Here's How Tunnel Boring Machines Work (And Why They're Sometimes Buried Underground)

In the early decades of the 19th century, London was facing a major problem. The city had become the world's busiest port, but in order to transport goods from the docks to the heavily-populated regions in Britain's south, it was necessary to carry them across the River Thames. The only way to do this at the time was to cross London Bridge, which consequently turned into a nonstop nightmare of a traffic jam. A bold idea was put forth: to dig a tunnel under the river. The problem was, nobody had ever tunneled under a major waterway before. The traditional method of digging by handheld pickaxe wouldn't work because the workers risked the threat of flooding. Finally, someone found a solution, inspired by, of all things, a worm.

French-born engineer Marc Brunel had been working on contracts for Britain's Royal Navy when he caught sight of something in a piece of driftwood. It was a shipworm (Teredo navalis), which is actually not a worm, but a member of the mollusk phylum. Shipworms eat through wood, which passes through their digestive system and comes out the other end as a residue that lines the walls of the tunnel it chews out. This residue hardens, supporting the tunnel's structure, and Brunel realized that if humans could create a similar support system, it would allow them to burrow through the ground just like the shipworm through wood. With this in mind, Brunel proceeded to invent the world's first tunnel boring machine, revolutionizing urban design forever.

Brunel's original machine, dubbed a tunneling shield, was an iron framework built to brace the earth as a tunnel was dug through it. As the shield advanced, workers would excavate a small bit of earth and fill the space with bricks, repeating this until the whole tunnel had been dug and lined. It wasn't the fastest system — it took 18 years to complete the tunnel — but it set the precedent for a revolutionary technology: tunnel boring machines, or TBMs.

Modern TBMs are far more efficient than Brunel's design, digging up to 50 feet per day. Each TBM has a rotating cutter head at the front that eats through the earth. As it goes, the excavated dirt gets transported away by pipes and conveyor belts, leaving the tunnel clear. At the back end of the TBM, prefabricated tunnel wall segments are inserted, which the machine lays down in the space it excavates. It's the same basic idea as lining the tunnel with brick as you dig, only a whole lot more efficient.

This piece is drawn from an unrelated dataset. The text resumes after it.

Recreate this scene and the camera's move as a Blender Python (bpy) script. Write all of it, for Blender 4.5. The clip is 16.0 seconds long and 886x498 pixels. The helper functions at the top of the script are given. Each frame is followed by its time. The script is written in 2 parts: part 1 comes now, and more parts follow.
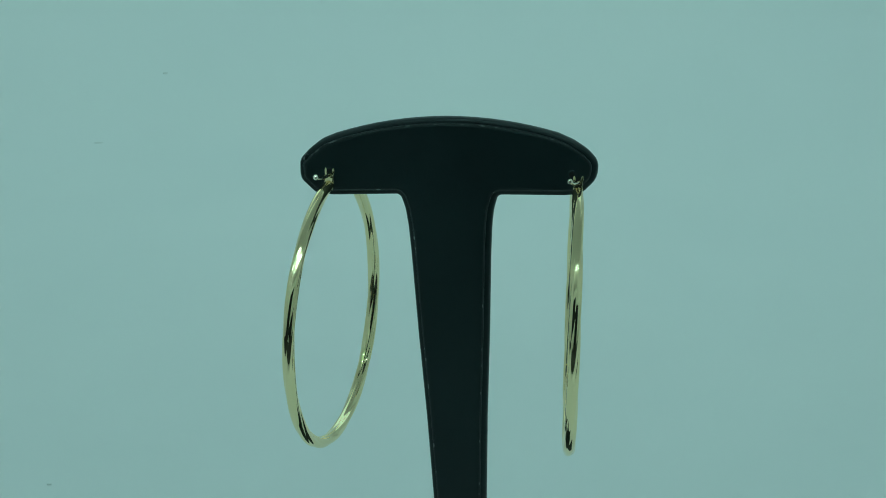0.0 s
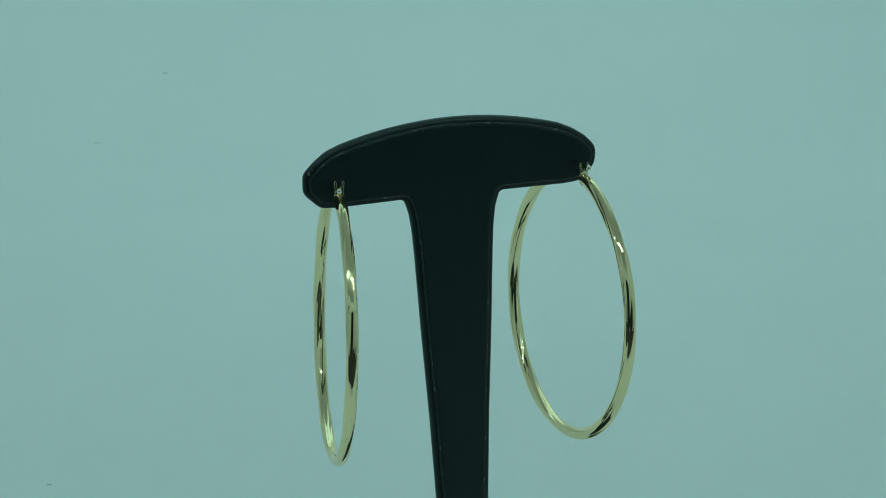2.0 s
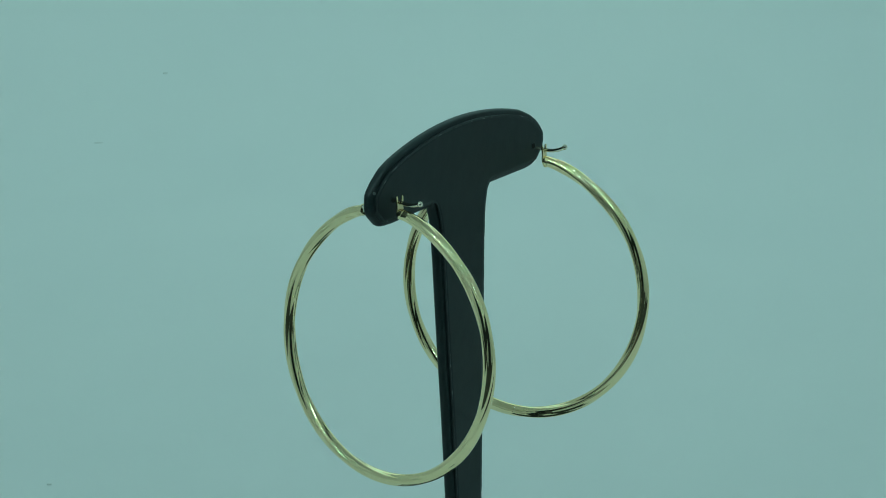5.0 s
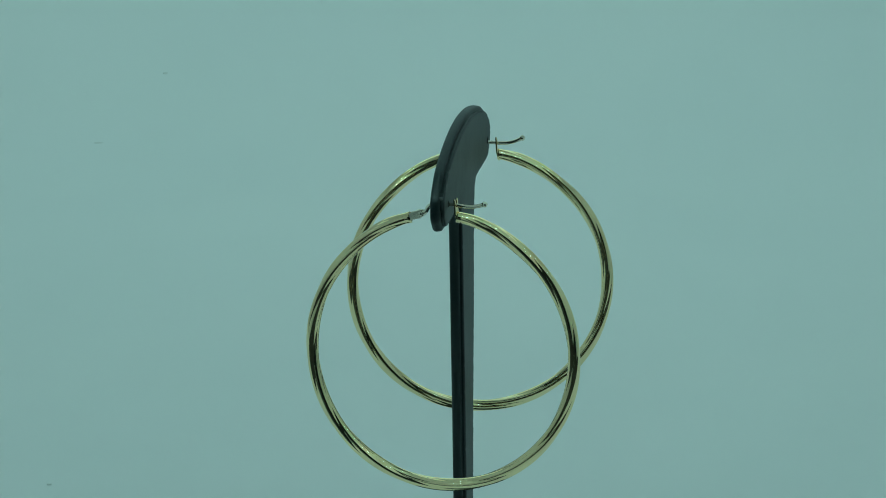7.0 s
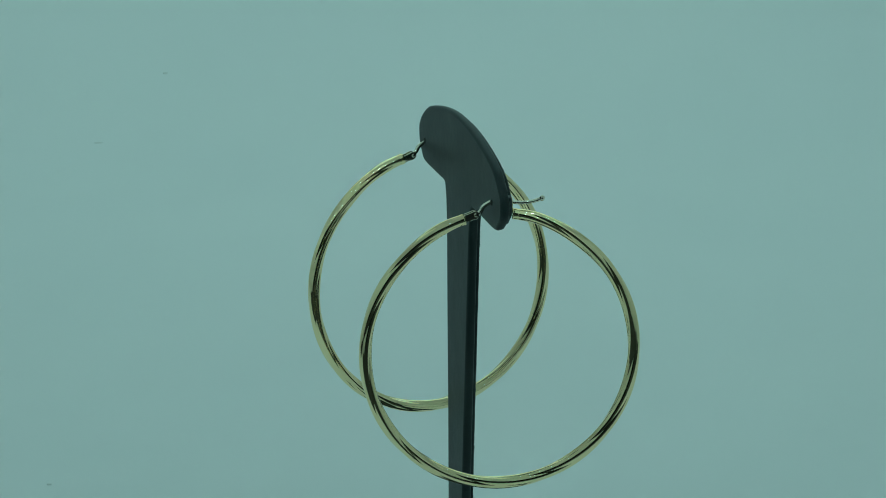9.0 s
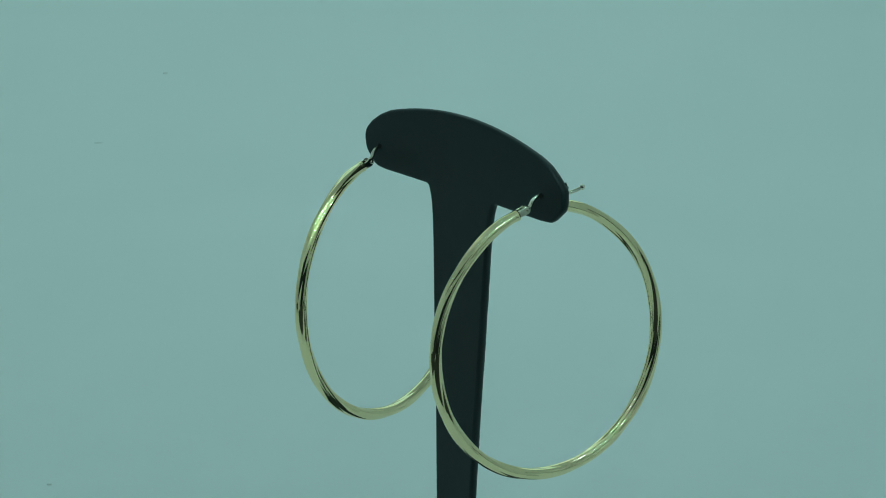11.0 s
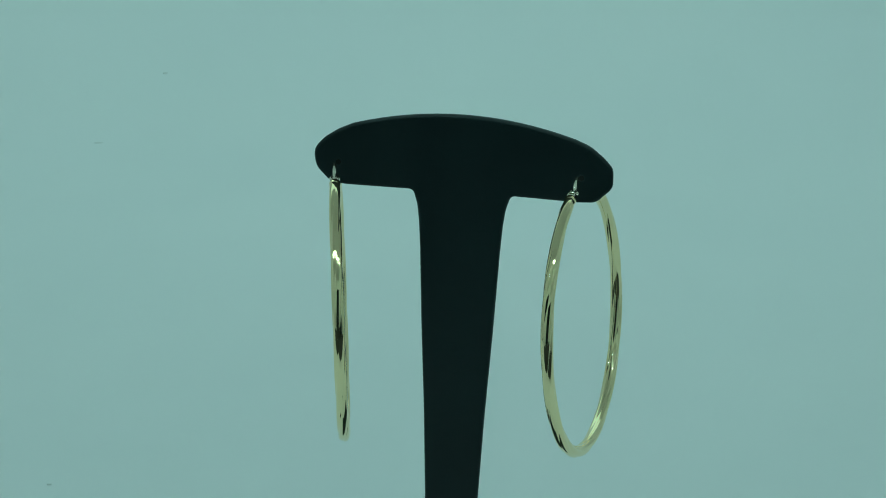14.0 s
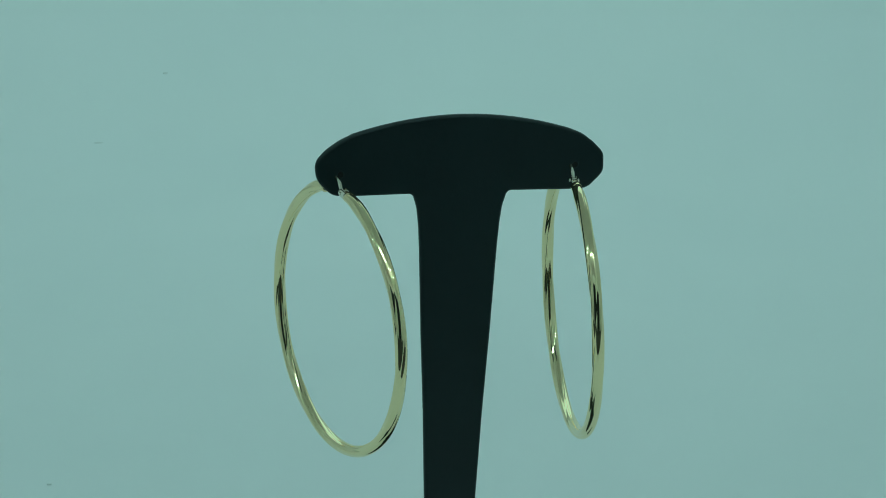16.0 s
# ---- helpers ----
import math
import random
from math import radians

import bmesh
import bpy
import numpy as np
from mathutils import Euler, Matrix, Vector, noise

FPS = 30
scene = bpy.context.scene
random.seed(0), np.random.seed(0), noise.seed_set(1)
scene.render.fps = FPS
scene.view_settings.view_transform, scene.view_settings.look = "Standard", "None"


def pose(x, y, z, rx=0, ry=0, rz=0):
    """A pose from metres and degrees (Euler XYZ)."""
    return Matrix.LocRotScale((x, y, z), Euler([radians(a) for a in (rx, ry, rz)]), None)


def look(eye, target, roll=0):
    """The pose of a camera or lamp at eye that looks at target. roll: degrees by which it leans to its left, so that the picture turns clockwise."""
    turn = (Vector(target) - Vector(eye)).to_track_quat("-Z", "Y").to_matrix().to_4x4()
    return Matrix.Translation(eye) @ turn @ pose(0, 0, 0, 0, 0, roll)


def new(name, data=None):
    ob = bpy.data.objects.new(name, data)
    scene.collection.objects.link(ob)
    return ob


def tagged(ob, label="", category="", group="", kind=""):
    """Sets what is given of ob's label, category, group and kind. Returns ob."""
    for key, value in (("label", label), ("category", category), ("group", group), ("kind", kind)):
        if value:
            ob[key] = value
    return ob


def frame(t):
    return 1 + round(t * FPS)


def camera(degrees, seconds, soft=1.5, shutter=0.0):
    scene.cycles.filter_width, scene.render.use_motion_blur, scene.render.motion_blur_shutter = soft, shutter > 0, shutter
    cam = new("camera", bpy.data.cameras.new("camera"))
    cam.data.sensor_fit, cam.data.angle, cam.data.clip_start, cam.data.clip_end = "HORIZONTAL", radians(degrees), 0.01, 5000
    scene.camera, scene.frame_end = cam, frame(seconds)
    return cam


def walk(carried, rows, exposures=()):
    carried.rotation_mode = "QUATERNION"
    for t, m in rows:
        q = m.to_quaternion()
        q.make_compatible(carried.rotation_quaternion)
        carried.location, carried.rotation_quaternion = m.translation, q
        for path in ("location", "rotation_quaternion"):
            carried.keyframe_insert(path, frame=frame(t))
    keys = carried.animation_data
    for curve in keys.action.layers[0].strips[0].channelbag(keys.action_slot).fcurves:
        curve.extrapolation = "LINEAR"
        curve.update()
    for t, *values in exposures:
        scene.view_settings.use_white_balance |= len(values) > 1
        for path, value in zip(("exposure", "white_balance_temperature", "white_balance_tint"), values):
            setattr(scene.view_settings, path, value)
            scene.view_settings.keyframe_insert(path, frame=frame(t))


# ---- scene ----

TBMs are not fully-automated, and workers actually ride along inside them, manning the controls. All this work takes a massive machine. When the city of Seattle decided to replace its waterfront viaduct with a tunnel, they used a TBM dubbed "Bertha," that weighed 6,700 tons and was 57.5 feet in diameter (find out how to calculate that to square feet). As you can imagine, disposing of such a behemoth after its job is finished poses a major challenge.

Once a tunnel boring project is complete, the TBM is decommissioned, but getting it out of the ground is even more challenging than getting it in. You can't just flip the thing into reverse and back out, so the TBM needs to be disassembled and removed from the tunnel in segments. The cutter head poses the biggest challenge because it is too big to remove in one piece. Workers have to cut it up like a pizza and remove it slice by slice. The casing that surrounds the TBM, known as the skin, cannot be removed at all, or it would compromise the tunnel's stability. Instead, the skin is lined with concrete, turning it into part of the tunnel wall.

Due to the fact that neither the skin nor the cutter head can be removed from a tunnel intact, each TBM can only be used once. The disabled pieces can be sold for the purpose of recycling metal, but some companies have decided that it's more cost effective to simply park the machine underground and leave it there. That's exactly what happened in 2011, with a 200-ton, 22-foot TBM used to excavate train tunnels under New York's Grand Central Terminal. The machine cost around $6–8 million to build, but dismantling and removing it was projected to cost as much as $9 million, so they just left it underground. If you ever walk along Park Avenue between 37th and 38th streets, it'll be right beneath your feet.